If the HA configuration has been created before the compute cluster, all nodes in it will be added to the compute cluster.
If the compute cluster has been created before HA configuration, only nodes in the compute cluster can be added to the HA configuration. For this reason, to add a node to HA configuration, add it to the compute cluster first.
If both the HA configuration and compute cluster include the same four or more nodes, a node must first be removed from the HA configuration and only then it can be removed from the compute cluster.
If both the HA configuration and compute cluster include the same three nodes (the required minimum), single nodes cannot be removed from the compute cluster.
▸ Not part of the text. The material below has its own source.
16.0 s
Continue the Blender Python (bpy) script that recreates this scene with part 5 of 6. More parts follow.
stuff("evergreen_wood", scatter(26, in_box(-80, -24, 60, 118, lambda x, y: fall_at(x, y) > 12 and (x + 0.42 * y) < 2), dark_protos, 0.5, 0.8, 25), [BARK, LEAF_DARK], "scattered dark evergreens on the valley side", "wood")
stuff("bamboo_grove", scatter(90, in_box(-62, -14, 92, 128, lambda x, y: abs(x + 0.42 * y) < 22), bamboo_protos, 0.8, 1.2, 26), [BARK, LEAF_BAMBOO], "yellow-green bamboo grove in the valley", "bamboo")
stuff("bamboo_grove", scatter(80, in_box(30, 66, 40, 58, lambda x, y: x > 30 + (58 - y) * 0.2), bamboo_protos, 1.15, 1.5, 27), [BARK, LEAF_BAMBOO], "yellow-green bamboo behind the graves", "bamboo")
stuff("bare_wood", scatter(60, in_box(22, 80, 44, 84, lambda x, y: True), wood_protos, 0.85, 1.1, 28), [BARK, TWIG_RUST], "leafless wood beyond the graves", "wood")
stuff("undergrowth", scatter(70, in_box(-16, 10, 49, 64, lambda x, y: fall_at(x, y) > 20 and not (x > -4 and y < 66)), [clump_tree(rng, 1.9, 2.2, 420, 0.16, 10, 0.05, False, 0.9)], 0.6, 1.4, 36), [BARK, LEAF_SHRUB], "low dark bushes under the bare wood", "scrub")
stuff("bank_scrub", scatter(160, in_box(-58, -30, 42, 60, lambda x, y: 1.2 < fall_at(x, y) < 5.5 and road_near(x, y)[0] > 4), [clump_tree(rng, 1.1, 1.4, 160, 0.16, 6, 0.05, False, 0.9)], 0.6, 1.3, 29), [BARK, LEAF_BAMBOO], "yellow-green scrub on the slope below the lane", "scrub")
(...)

In such a case, the compute cluster can be destroyed completely, but the HA configuration will remain; and vice versa, the HA configuration can be deleted, but the compute cluster will continue working.
To enable high availability for the management node and admin panel, do the following:
Make sure that each node is connected to a network with the Admin panel traffic type.
On the SETTINGS > Management node screen, open the MANAGEMENT NODE HA CONFIGURATION tab.
Select three to five nodes and click Create HA configuration.
On Configure network, check that correct network interfaces are selected on each node. Otherwise click the cogwheel icon for a node and assign networks with the Internal management and Admin panel traffic type to its network interfaces. Click PROCEED.
Next, on Configure network, provide one or more unique static IP addresses for the highly available admin panel, compute API endpoint, and interservice messaging. Click DONE.
Once the high availability of the management node is enabled, you can log in to the admin panel only at the specified static IP address (on the same port 8888).
To remove nodes from the HA setup, select them in the list on the MANAGEMENT NODE HA tab and click Release nodes.